You say money does not matter. I think you need to rethink that. I have made the mistake of saying things like that. With health issues, money is not the most important thing, because if it is too burdensome, it just will not work. But, a "real career" is generally one that makes at least a middle class income. And perhaps you have accepted that you do not have the basic health required by most such jobs.

But I think you really need to rethink your relationship to that idea. You need work that works for you within the constraints imposed by your health, but that isn't the same thing as money not mattering. If money really did not matter, you wouldn't be asking about paid work. You would be saying something like "Hey! I just won the lottery and plan to never work again! What are some awesome hobbies that fit with my following interests: butterflies, etc.."
posted by Michele in California at 5:46 PM on July 7, 2016 [4 favorites]


Just a thought, Michelle's right that the kinds of job you seem interested in are more likely to be day jobs, but if you work remotely, you could perhaps engineer (either through the job or relocation) to live in a later time zone. From your employers perspective you'll be working a day job but depending on the offset and schedule, could be working an evening or night shift. There are a lot of IF's in making something like that work (right job, right time zone, right city to live in, etc.) but in some of those ways you are very flexible.
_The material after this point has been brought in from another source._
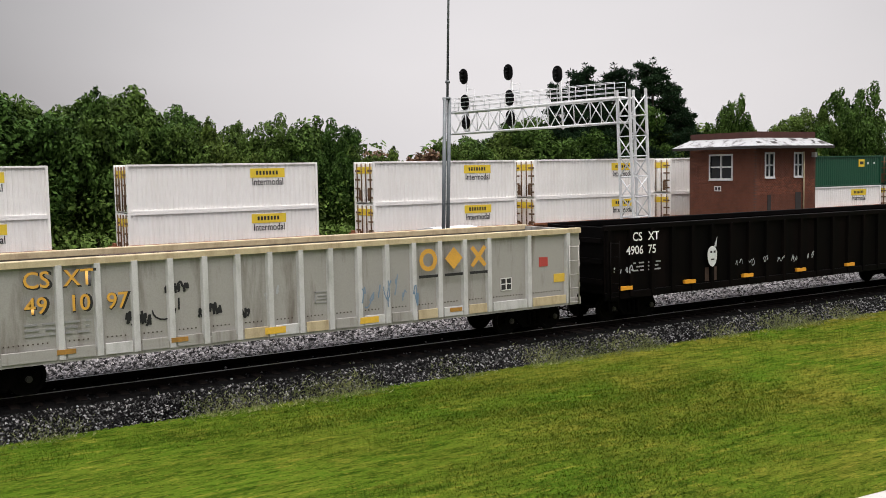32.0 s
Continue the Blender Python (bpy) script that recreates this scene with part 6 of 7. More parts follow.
def build_boxcars():
    car, e = boxcar(-67.6, -83.7, BOX_YELLOW, stain("boxcar_roof_tin", (0.16, 0.14, 0.12), 0.6, amount=0.5), 5.05, 0.9,
                    [-6.9, -6.0, -5.1, -4.2, -3.3, -2.4, 2.1, 3.0, 3.9, 4.8, 5.7, 6.6, 7.1], (-1.75, 1.35), DOOR_DARK, "weathered yellow-orange boxcar with navy and white graffiti")
    for k in range(4):
        part("block_letter", Geo().box(-6.5 + 0.6 * k, -6.22 + 0.6 * k, -1.60, -1.585, 4.05, 4.38), SPRAY["brown"], car, "dark faded lettering block")
    for k in range(4):
        part("block_letter", Geo().box(-4.2 + 0.62 * k, -3.95 + 0.62 * k, -1.60, -1.585, 3.72, 4.05), SPRAY["brown"], car, "dark faded lettering block")
    for a in ((-6.7, -4.6, 3.62, 3.72), (-6.7, -6.6, 2.9, 3.62), (-5.6, -5.5, 3.0, 3.62), (-6.6, -5.5, 2.9, 3.0)):
        part("emblem_bar", Geo().box(a[0], a[1], -1.60, -1.585, a[2], a[3]), SPRAY["brown"], car)
    part("data_text", bars(Geo(), -5.4, -3.2, -1.6, 2.95, 2, 0.2, 0.09, random.Random(51)), SPRAY["brown"], car, kind="stuff")
    for x in (3.5, 5.2):
        part("emblem_bar", Geo().box(x, x + 0.4, -1.60, -1.585, 4.0, 4.12), SPRAY["brown"], car)
    for q in (1, -1):
        part("emblem_cross", ribbon(Geo(), [(4.2, 4.06 - 0.4 * q), (4.9, 4.06 + 0.4 * q)], 0.13, -1.60 - 0.002 * q), SPRAY["brown"], car)
    block_piece(car, -6.7, -1.6, 0.95, 2.65, -1.62, "navy", "white", "silver", 21, 6, 0.22, 0.12)
    wild_piece(car, -6.7, -1.5, 1.0, 2.5, -1.66, ["black", "navy"], "silver", "white", 21, 10, 0.12)
    wild_piece(car, -1.5, 2.4, 1.0, 2.5, -1.70, ["navy", "black"], "silver", "white", 22, 12, 0.2)
    wild_piece(car, 2.4, 6.9, 0.95, 2.5, -1.62, ["navy", "blue"], "white", "white", 23, 13, 0.22)
    # white insulated boxcar
    xs = [-8.5 + 0.85 * k for k in range(21)]
    car, e = boxcar(-535.5, -553.6, BOX_WHITE, BOX_WHITE, 5.1, 0.9, [x for x in xs if not 0.2 < x < 3.4], (0.4, 3.2), BOX_WHITE, "grimy white insulated boxcar with blue graffiti")
    lettering("AR MN", BLACK_MARK, car, pose(-5.95, -1.6, 2.64, 90, 0, 0), 0.56, 0.95, "reporting_mark")
    lettering("725 317", BLACK_MARK, car, pose(-5.9, -1.6, 2.02, 90, 0, 0), 0.56, 0.95, "reporting_mark")
    part("paint_ground", Geo().prism([(-5.0, 0.95), (-0.9, 0.95), (-0.8, 2.4), (-1.3, 3.05), (-2.2, 2.7), (-3.0, 3.0), (-3.9, 2.75), (-4.6, 2.85)], "y", -1.602, -1.58), SPRAY["steel_blue"], car, "grey-blue sprayed ground")
    block_piece(car, -4.9, -1.0, 1.05, 2.9, -1.61, "blue", "steel_blue", "sky", 24, 4, 0.42)
    scrawl(car, -4.9, -1.0, 1.1, 2.8, -1.645, "silver", 44, 10, 0.04)
    wild_piece(car, 1.6, 7.8, 1.1, 3.1, -1.69, ["white", "blue"], "navy", "white", 25, 16, 0.24)
    part("vent_grille", Geo().box(-8.75, -8.3, -1.63, -1.56, 1.4, 2.6), GREY_MARK, car)
    part("sprayed_drips", bars(Geo(), -7.8, -5.2, -1.6, 1.5, 3, 0.2, 0.1, random.Random(9)), SPRAY["yellow"], car, kind="stuff")
    # green boxcar
    xs = [-7.6, -6.65, -5.7, -4.75, -3.8, -2.4, 2.6, 3.55, 4.5, 5.45, 6.4, 7.2]
    car, e = boxcar(-570.5, -587.3, BOX_GREEN, stain("boxcar_grey_roof", (0.36, 0.36, 0.35), 0.6, amount=0.5), 5.18, 0.8, xs, (-2.0, 1.15), BOX_GREEN, "faded green boxcar with layered graffiti along its foot")
    for x in (-2.06, -0.35, 1.2):
        part("door_post", Geo().box(x - 0.07, x + 0.07, -1.69, -1.6, 0.85, 5.0), BOX_GREEN, car)
    for a in ((-2.16, -2.13), (1.27, 1.30), (-0.28, -0.255)):
        part("door_gap", Geo().box(a[0], a[1], -1.692, -1.58, 0.85, 5.0), IRON, car, "dark door gap")
    for z in (1.75, 2.6, 3.35, 4.75):
        part("door_bar", Geo().box(-2.0, 1.15, -1.70, -1.655, z - 0.035, z + 0.035), IRON, car, "dark door latch bar")
    part("data_text", bars(Geo(), -0.9, 0.9, -1.66, 4.3, 2, 0.2, 0.08, random.Random(33)), GREY_MARK, car, kind="stuff")
    ring = Geo()
    n = 40
    cx, cz = 3.55, 3.3
    for k in range(n):
        a, b = 2 * math.pi * k / n, 2 * math.pi * (k + 1) / n
        if math.sin(a) < -0.62 or math.sin(b) < -0.62:
            continue
        ring.add([(cx + r * math.cos(q) * 0.82, -1.595, cz + r * math.sin(q) * 1.05) for r, q in ((1.25, a), (1.25, b), (1.08, b), (1.08, a))], [(0, 3, 2, 1)])
    part("emblem_ring", ring, SPRAY["white"], car)
    for k in range(3):
        g = Geo()
        for s in (-1, 1):
            z = cz + 0.75 - 0.58 * k
            ribbon(g, [(cx + 0.07 * s, z), (cx + 0.62 * s, z - 0.5)], 0.24, -1.597)
        part("emblem_chevron", g, SPRAY["white"], car)
    part("repair_patch", Geo().box(4.55, 5.05, -1.60, -1.5, 2.7, 4.3), RUST_STREAK, car, "rust-brown repair patch")
    for k, x in enumerate((4.3, 4.75, 5.2, 5.65, 6.1, 3.1, -0.9, -3.1)):
        part("rust_streak", Geo().box(x, x + 0.04 + 0.03 * (k % 3), -1.598, -1.5, 1.0, 3.6 - 0.3 * (k % 4)), RUST_STREAK, car, "rust streak")
    for z in (4.2, 3.5, 2.6):
        part("blue_tape", Geo().box(4.2, 4.36, -1.61, -1.59, z - 0.25, z + 0.25), SPRAY["blue"], car)
    part("number_plate_patch", Geo().box(-7.75, -7.35, -1.6, -1.58, 2.0, 2.35), BLACK_MARK, car)
    lettering("49", WHITE_MARK, car, pose(-7.55, -1.605, 2.17, 90, 0, 0), 0.32, 1.0, "number")
    part("paint_ground", Geo().box(-7.2, -2.1, -1.601, -1.58, 0.82, 2.35), SPRAY["pale"], car, "pale rolled-on paint ground")
    block_piece(car, -7.2, -2.2, 0.95, 2.6, -1.61, "pale", "black", "white", 26, 5, 0.34)
    scrawl(car, -7.1, -2.2, 0.85, 1.7, -1.645, "black", 38, 16, 0.03)
    scrawl(car, -7.1, -2.2, 1.2, 2.5, -1.645, "white", 39, 12, 0.025)
    block_piece(car, -2.0, 1.0, 0.95, 2.0, -1.71, "pale", "black", "white", 27, 4, 0.22, 0.3)
    for x in (-1.3, 0.15):
        part("blue_panel", Geo().box(x, x + 0.5, -1.70, -1.65, 2.3, 2.6), SPRAY["blue"], car)
    scrawl(car, -1.9, 1.0, 0.95, 2.3, -1.735, "black", 36, 6, 0.05)
    part("paint_ground", Geo().prism([(1.5, 0.85), (5.5, 0.85), (5.3, 1.5), (5.0, 2.0), (4.1, 2.25), (3.0, 2.1), (1.9, 2.3), (1.6, 1.7)], "y", -1.602, -1.58), SPRAY["pink"], car, "faded pink paint ground")
    block_piece(car, 1.6, 5.3, 0.9, 2.1, -1.61, "pink", "silver", "white", 28, 6, 0.3)
    scrawl(car, 1.6, 5.2, 0.9, 2.2, -1.645, "rust", 45, 9, 0.03)
    scrawl(car, 1.7, 5.3, 2.0, 2.4, -1.605, "white", 37, 12, 0.03)
    scrawl(car, 5.3, 6.6, 1.2, 2.3, -1.6, "black", 29, 4, 0.03)
    scrawl(car, 5.0, 6.4, 1.9, 2.5, -1.6, "white", 35, 5, 0.03)
    scrawl(car, 6.5, 7.7, 1.2, 2.5, -1.6, "white", 30, 3, 0.03)
    scrawl(car, 6.3, 7.6, 2.6, 3.4, -1.6, "black", 31, 3, 0.025)
    part("sprayed_patch", Geo().box(6.0, 6.7, -1.61, -1.58, 0.9, 1.1), SPRAY["rust"], car)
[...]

This is all just my impressions, but it seems to me like remote work is becoming more common, specifically for programmers (maybe other technical folks) hired by organizations in high cost of living cities who can't pay salaries (state universities come to mind) that are competitive for local COL and against other local organizations (tech companies, for profit sector) that have much deeper pockets and fewer rules about salary. You might not be able to get position like that until you have a professional reputation/resume/portfolio, since the big motivation for orgs to offer that option is to get better candidates.

Also those kinds of organizations may be more likely to offer better sick/personal leave, more realistic work expectations (less crunch, work all the hours, type stuff) and other benefits, which could be very beneficial for managing/living with a chronic health condition.